▶ _WHAT NEEDS TO BE DONE_
Can you write out all the lines word for word, with no pictures?

▶ _DATA IN THIS EXERCISE_

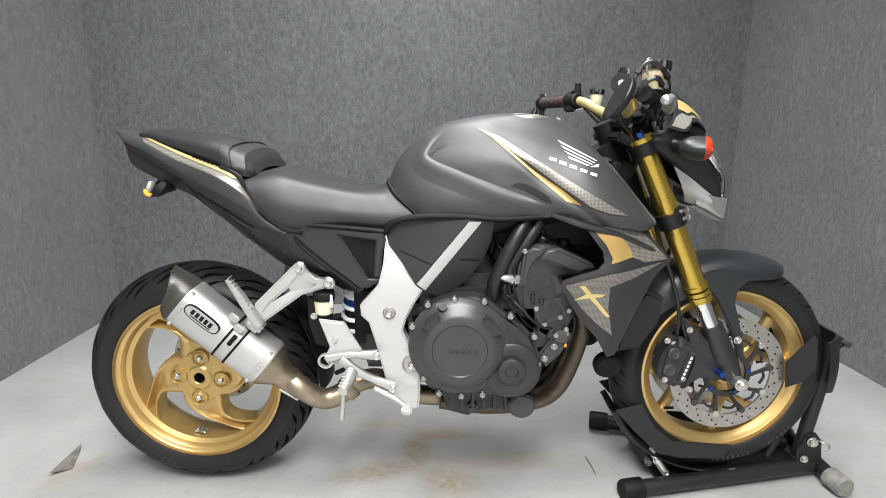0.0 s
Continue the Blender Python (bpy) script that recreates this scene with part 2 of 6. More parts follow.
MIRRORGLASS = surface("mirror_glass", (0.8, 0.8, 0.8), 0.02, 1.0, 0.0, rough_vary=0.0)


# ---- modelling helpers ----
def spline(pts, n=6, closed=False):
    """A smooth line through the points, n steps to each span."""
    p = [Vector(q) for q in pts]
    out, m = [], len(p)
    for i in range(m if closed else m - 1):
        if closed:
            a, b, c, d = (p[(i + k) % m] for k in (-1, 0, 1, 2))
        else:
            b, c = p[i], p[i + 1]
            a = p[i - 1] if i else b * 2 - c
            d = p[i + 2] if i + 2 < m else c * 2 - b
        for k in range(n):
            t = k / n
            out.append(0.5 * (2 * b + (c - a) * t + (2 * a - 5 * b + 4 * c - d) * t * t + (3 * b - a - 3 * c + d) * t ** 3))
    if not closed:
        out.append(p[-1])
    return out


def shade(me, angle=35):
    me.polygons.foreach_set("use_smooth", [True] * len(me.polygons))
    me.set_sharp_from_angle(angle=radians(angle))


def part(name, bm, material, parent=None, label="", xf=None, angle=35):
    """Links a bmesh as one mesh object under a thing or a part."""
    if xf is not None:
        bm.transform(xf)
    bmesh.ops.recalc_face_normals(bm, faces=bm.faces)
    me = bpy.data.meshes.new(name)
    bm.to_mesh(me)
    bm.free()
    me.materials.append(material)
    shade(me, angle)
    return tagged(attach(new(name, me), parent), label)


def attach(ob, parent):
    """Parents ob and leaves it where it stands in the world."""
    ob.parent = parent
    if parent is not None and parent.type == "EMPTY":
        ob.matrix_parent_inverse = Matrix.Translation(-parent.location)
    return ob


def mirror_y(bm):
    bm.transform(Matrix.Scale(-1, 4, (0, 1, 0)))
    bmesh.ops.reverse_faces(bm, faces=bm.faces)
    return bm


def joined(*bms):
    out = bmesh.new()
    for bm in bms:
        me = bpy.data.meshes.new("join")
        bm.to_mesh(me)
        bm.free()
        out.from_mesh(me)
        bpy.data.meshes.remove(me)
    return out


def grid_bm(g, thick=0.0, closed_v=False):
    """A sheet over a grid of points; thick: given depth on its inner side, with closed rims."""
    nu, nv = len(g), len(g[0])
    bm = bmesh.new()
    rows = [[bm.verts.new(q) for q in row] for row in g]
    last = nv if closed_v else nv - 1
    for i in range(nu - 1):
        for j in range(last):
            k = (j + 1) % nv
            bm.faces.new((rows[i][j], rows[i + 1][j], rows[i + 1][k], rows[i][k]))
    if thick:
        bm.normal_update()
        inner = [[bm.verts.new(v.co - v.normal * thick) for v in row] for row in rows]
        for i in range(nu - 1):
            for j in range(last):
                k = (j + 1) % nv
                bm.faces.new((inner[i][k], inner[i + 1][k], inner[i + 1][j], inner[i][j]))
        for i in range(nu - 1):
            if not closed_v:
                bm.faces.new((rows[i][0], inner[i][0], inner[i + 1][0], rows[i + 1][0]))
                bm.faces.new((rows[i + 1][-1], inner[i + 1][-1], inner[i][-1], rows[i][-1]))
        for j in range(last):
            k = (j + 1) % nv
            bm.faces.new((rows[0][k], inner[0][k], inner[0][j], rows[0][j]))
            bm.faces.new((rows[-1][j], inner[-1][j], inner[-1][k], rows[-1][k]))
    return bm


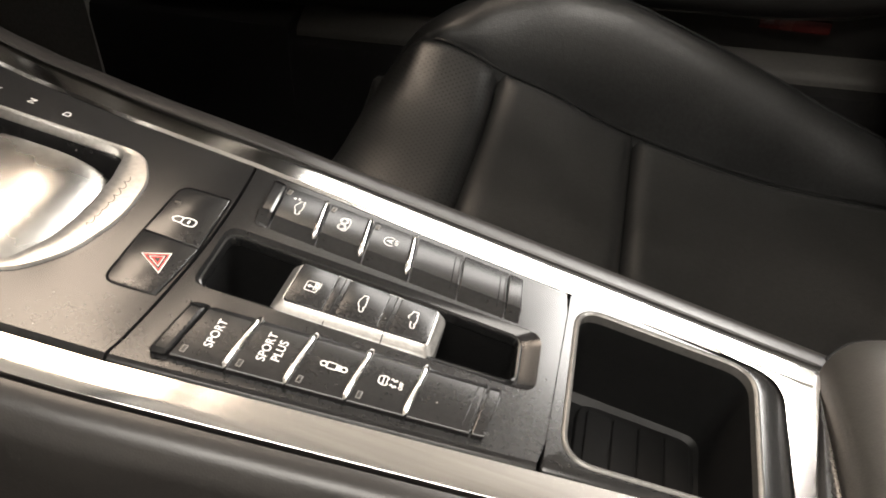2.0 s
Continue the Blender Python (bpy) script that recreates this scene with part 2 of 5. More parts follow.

▶ _FINAL RESULT_
0.0 s
Continue the Blender Python (bpy) script that recreates this scene with part 2 of 6. More parts follow.
MIRRORGLASS = surface("mirror_glass", (0.8, 0.8, 0.8), 0.02, 1.0, 0.0, rough_vary=0.0)


# ---- modelling helpers ----
def spline(pts, n=6, closed=False):
    """A smooth line through the points, n steps to each span."""
    p = [Vector(q) for q in pts]
    out, m = [], len(p)
    for i in range(m if closed else m - 1):
        if closed:
            a, b, c, d = (p[(i + k) % m] for k in (-1, 0, 1, 2))
        else:
            b, c = p[i], p[i + 1]
            a = p[i - 1] if i else b * 2 - c
            d = p[i + 2] if i + 2 < m else c * 2 - b
        for k in range(n):
            t = k / n
            out.append(0.5 * (2 * b + (c - a) * t + (2 * a - 5 * b + 4 * c - d) * t * t + (3 * b - a - 3 * c + d) * t ** 3))
    if not closed:
        out.append(p[-1])
    return out


def shade(me, angle=35):
    me.polygons.foreach_set("use_smooth", [True] * len(me.polygons))
    me.set_sharp_from_angle(angle=radians(angle))


def part(name, bm, material, parent=None, label="", xf=None, angle=35):
    """Links a bmesh as one mesh object under a thing or a part."""
    if xf is not None:
        bm.transform(xf)
    bmesh.ops.recalc_face_normals(bm, faces=bm.faces)
    me = bpy.data.meshes.new(name)
    bm.to_mesh(me)
    bm.free()
    me.materials.append(material)
    shade(me, angle)
    return tagged(attach(new(name, me), parent), label)


def attach(ob, parent):
    """Parents ob and leaves it where it stands in the world."""
    ob.parent = parent
    if parent is not None and parent.type == "EMPTY":
        ob.matrix_parent_inverse = Matrix.Translation(-parent.location)
    return ob


def mirror_y(bm):
    bm.transform(Matrix.Scale(-1, 4, (0, 1, 0)))
    bmesh.ops.reverse_faces(bm, faces=bm.faces)
    return bm


def joined(*bms):
    out = bmesh.new()
    for bm in bms:
        me = bpy.data.meshes.new("join")
        bm.to_mesh(me)
        bm.free()
        out.from_mesh(me)
        bpy.data.meshes.remove(me)
    return out


def grid_bm(g, thick=0.0, closed_v=False):
    """A sheet over a grid of points; thick: given depth on its inner side, with closed rims."""
    nu, nv = len(g), len(g[0])
    bm = bmesh.new()
    rows = [[bm.verts.new(q) for q in row] for row in g]
    last = nv if closed_v else nv - 1
    for i in range(nu - 1):
        for j in range(last):
            k = (j + 1) % nv
            bm.faces.new((rows[i][j], rows[i + 1][j], rows[i + 1][k], rows[i][k]))
    if thick:
        bm.normal_update()
        inner = [[bm.verts.new(v.co - v.normal * thick) for v in row] for row in rows]
        for i in range(nu - 1):
            for j in range(last):
                k = (j + 1) % nv
                bm.faces.new((inner[i][k], inner[i + 1][k], inner[i + 1][j], inner[i][j]))
        for i in range(nu - 1):
            if not closed_v:
                bm.faces.new((rows[i][0], inner[i][0], inner[i + 1][0], rows[i + 1][0]))
                bm.faces.new((rows[i + 1][-1], inner[i + 1][-1], inner[i][-1], rows[i][-1]))
        for j in range(last):
            k = (j + 1) % nv
            bm.faces.new((rows[0][k], inner[0][k], inner[0][j], rows[0][j]))
            bm.faces.new((rows[-1][j], inner[-1][j], inner[-1][k], rows[-1][k]))
    return bm


2.0 s
Continue the Blender Python (bpy) script that recreates this scene with part 2 of 5. More parts follow.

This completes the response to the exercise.